Technology moves fast: personality lasts
If you're in marketing or communications for an AI company right now I'm guessing you're experiencing a mix of excitement, anxiety, and exhaustion. The AI ‘gold rush’ is wild.
Companies are hiring boldly, investing heavily, and catapulting products to market. The need for rapid-fire sales is obvious - debt will do that - and the marketing approach that supports that ambition is understandably tactical and product-led.
But... in the humble view of two career communication strategists, my Casey Wishart & Partners collaborator Andrew Nicolls and I, AI leaders need to make time to look further down the road too. (Andrew and I have been chatting about this a lot so we've put our thoughts down and would love to hear yours.)

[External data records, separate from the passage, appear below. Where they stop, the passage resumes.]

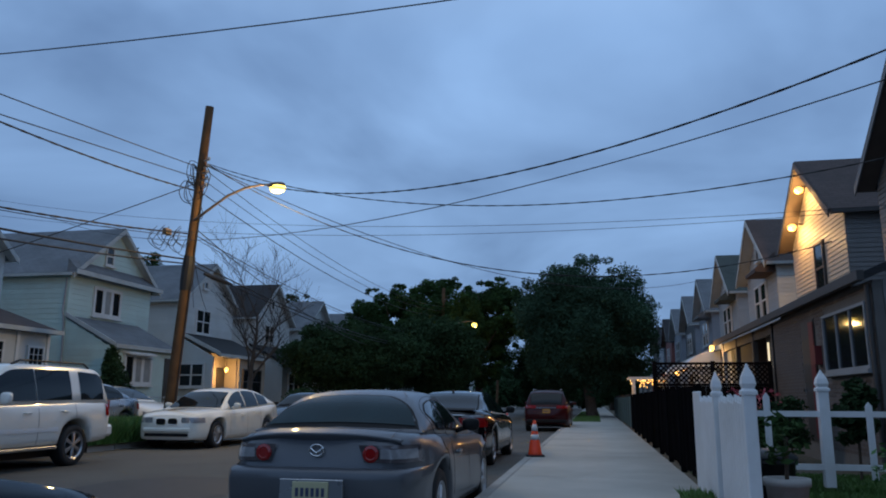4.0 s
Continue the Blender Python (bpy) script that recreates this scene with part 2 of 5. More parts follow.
M_LEAF_DARK = mat("leaf_dark_green", (0.030, 0.060, 0.025), 0.8, spec=0.1, vary=0.5, scale=0.7, fine=5, bump=0)
M_LEAF_BLUE = mat("leaf_grey_green", (0.042, 0.082, 0.048), 0.8, spec=0.1, vary=0.45, scale=0.5, fine=4, bump=0)
M_CONE = mat("orange_plastic", (0.88, 0.06, 0.010), 0.45, vary=0.1, scale=8, fine=50, bump=0.05, dirt=(0.4, 0.06, 0.02), dirt_amount=0.4)
M_RUBBER = mat("tyre_rubber", (0.014, 0.014, 0.015), 0.75, vary=0.25, scale=6, fine=60, bump=0.2)
M_REFLECT = mat("reflective_collar", (0.62, 0.62, 0.62), 0.4, vary=0.1, bump=0.05)
M_RIM = mat("alloy", (0.42, 0.42, 0.43), 0.3, 0.85, vary=0.1, bump=0.03)
M_CHROME = mat("chrome", (0.7, 0.7, 0.7), 0.12, 1.0, vary=0.05, bump=0)
M_CARGLASS = mat("tinted_car_glass", (0.005, 0.009, 0.012), 0.04, vary=0.1, bump=0, spec=0.4)
# teal base colour stands in for sky mirrored in the rear window
M_CARGLASS_TEAL = mat("teal_rear_glass", (0.012, 0.034, 0.042), 0.16, vary=0.25, scale=2, bump=0, spec=0.22)
M_CARGLASS_SIDE = mat("dark_side_glass", (0.008, 0.009, 0.012), 0.03, vary=0.1, bump=0, spec=0.6)
M_BLACKPLASTIC = mat("black_plastic", (0.010, 0.010, 0.011), 0.5, vary=0.2, bump=0.1, spec=0.2)
M_TAIL = mat("red_lamp_lens", (0.30, 0.008, 0.009), 0.12, vary=0.2, scale=20, bump=0.0, coat=0.6)
M_TAILDIM = mat("dim_red_lamp_lens", (0.035, 0.003, 0.004), 0.15, vary=0.3, scale=14, bump=0.0, coat=0.3)
M_CLEARLENS = mat("clear_lamp_lens", (0.34, 0.34, 0.36), 0.12, 0.3, vary=0.2, scale=20, bump=0.0, coat=0.6)
M_PLATE_Y = mat("cream_number_plate", (0.52, 0.49, 0.30), 0.5, vary=0.1, bump=0.05)
M_PLATE_W = mat("white_number_plate", (0.62, 0.63, 0.66), 0.5, vary=0.1, bump=0.05)
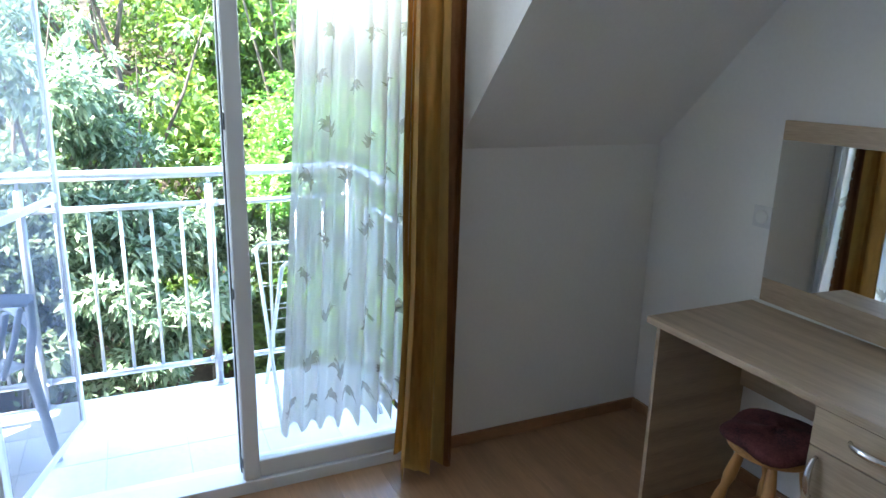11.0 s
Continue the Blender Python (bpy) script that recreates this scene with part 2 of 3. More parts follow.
def rod(a, b, r, r2=None, seg=12, bm=None):
    bm = bm or bmesh.new()
    a, b = Vector(a), Vector(b)
    q = (b - a).to_track_quat("Z", "Y").to_matrix().to_4x4()
    bmesh.ops.create_cone(bm, cap_ends=True, segments=seg, radius1=r, radius2=r if r2 is None else r2, depth=(b - a).length, matrix=Matrix.Translation((a + b) / 2) @ q)
    return bm


def tube(points, r, seg=10, bm=None):
    """A bent round bar through the points."""
    bm = bm or bmesh.new()
    pts = [Vector(p) for p in points]
    rings = []
    side = None
    for i, p in enumerate(pts):
        d = (pts[min(i + 1, len(pts) - 1)] - pts[max(i - 1, 0)]).normalized()
        if side is None:
            side = d.orthogonal().normalized()
        side = (side - d * side.dot(d)).normalized()
        up = d.cross(side)
        rr = r[i] if isinstance(r, (list, tuple)) else r
        rings.append([bm.verts.new(p + rr * (math.cos(k * math.tau / seg) * side + math.sin(k * math.tau / seg) * up)) for k in range(seg)])
    for a, b in zip(rings, rings[1:]):
        for k in range(seg):
            bm.faces.new((a[k], a[(k + 1) % seg], b[(k + 1) % seg], b[k]))
    bm.faces.new(rings[0][::-1])
    bm.faces.new(rings[-1])
    return bm


def bent(points, radius, steps=6):
    """The points with their corners rounded."""
    pts = [Vector(p) for p in points]
    out = [pts[0]]
    for a, b, c in zip(pts, pts[1:], pts[2:]):
        p, q = b + (a - b).normalized() * radius, b + (c - b).normalized() * radius
        for k in range(steps + 1):
            t = k / steps
            out.append(p * (1 - t) ** 2 + b * 2 * t * (1 - t) + q * t * t)
    return out + [pts[-1]]


def lathe(profile, at, seg=24, bm=None):
    """A turned body: (radius, height) rows about the upright through at."""
    bm = bm or bmesh.new()
    rings = [[bm.verts.new((at[0] + r * math.cos(k * math.tau / seg), at[1] + r * math.sin(k * math.tau / seg), at[2] + z)) for k in range(seg)] for r, z in profile]
    for a, b in zip(rings, rings[1:]):
        for k in range(seg):
            bm.faces.new((a[k], a[(k + 1) % seg], b[(k + 1) % seg], b[k]))
    bm.faces.new(rings[0][::-1])
    bm.faces.new(rings[-1])
    return bm


def prism(outline, low, high, axis="z"):
    """An outline in plan (or in elevation along y, or x) given thickness."""
    bm = bmesh.new()
    place = {"z": lambda u, v, w: (u, v, w), "y": lambda u, v, w: (u, w, v), "x": lambda u, v, w: (w, u, v)}[axis]
    a = [bm.verts.new(place(u, v, low)) for u, v in outline]
    b = [bm.verts.new(place(u, v, high)) for u, v in outline]
    n = len(outline)
    bm.faces.new(a[::-1])
    bm.faces.new(b)
    for k in range(n):
        bm.faces.new((a[k], a[(k + 1) % n], b[(k + 1) % n], b[k]))
    bmesh.ops.recalc_face_normals(bm, faces=bm.faces)
    return bm


def surface(f, nu, nv, thick=0.0):
    """A sheet from f(u, v), u and v from 0 to 1; thick: given a back at that depth along the normal."""
    bm = bmesh.new()
    g = [[bm.verts.new(f(i / nu, j / nv)) for j in range(nv + 1)] for i in range(nu + 1)]
    for i in range(nu):
        for j in range(nv):
            bm.faces.new((g[i][j], g[i + 1][j], g[i + 1][j + 1], g[i][j + 1]))
    if thick:
        bmesh.ops.solidify(bm, geom=bm.faces[:], thickness=thick)
    return bm


def structure(name, bm, mat, label, bevel=0.0, category="wall"):
    ob = part(name, bm, mat, None, label, bevel=bevel)
    return tagged(ob, label, category, kind="structure")


# ---- the room's shell ----
XR, YS, ZC = 4.23, -2.82, 2.55        # right wall, bathroom wall, ceiling
XB, YD = 2.98, -1.02                  # corner of the bathroom block, dormer cheek
YE = -5.2                             # entrance wall behind
KNEE, SLOPE_X = 1.305, 1.245
structure("wall_north", box(-0.25, XR + 0.2, 0, 0.2, -0.1, ZC + 0.2), WALL, "smooth white painted wall behind beds and desk")
structure("wall_east", box(XR, XR + 0.2, YE, 0, -0.1, ZC + 0.2), WALL, "smooth white painted wall beside the second bed")
structure("wall_south", box(0.0, XB - 0.12, YS - 0.12, YS, -0.1, ZC), WALL, "white painted bathroom partition wall")
structure("wall_entrance", box(XB - 0.12, XR, YE - 0.15, YE, -0.1, ZC + 0.2), WALL, "white painted wall at the entrance end")
structure("knee_wall", box(-0.25, 0.0, YD, 0.0, -0.1, KNEE), WALL, "low white knee wall under the sloping ceiling")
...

Companies don’t want to find themselves in a sector where their brand language and that of their competitors feels interchangeable. Actually understanding, articulating and amplifying your company’s differentiation is hard - especially so when you’re also sprinting in an intelligence race. But it’s incredibly important. The companies that endure will be the ones customers trust to help them navigate what’s next: the first phone call before a big decision, the steady voice when market cycles shift. So you need to close quick deals to meet the financial obligations of today while also progressing with the harder, slower, less instantly-rewarding task of building a brand that stands for something.
Complement your product marketing with storytelling that inspires, that paints a picture of the future your customers want to step into and shows how your tools help get them there. (Of course, we would say this. It’s what we do. But it’s what we do because we believe very sincerely that it’s true.)
Examples:
- Communications with vision: Thought leadership and media relations that position you as a trusted guide.
- Content with character: Stories that make your brand recognisably human, memorable, and worth engaging with.
- Reaching the right decision-makers: CEOs, CROs, and growth leaders thinking three years ahead, not only those focused on responding to cost pressures.
And here’s a related thought: in a rush to present as “AI companies,” brands shouldn’t step away from the equity that made them distinctive in the first place.
When e-commerce boomed, retailers jostled to be seen as technology companies, but very quickly realised technology was a prerequisite enabler, not a differentiator. How soon before we say the same of AI, we wonder.
AI is changing the game. It’s exciting. Your brand still needs a personality.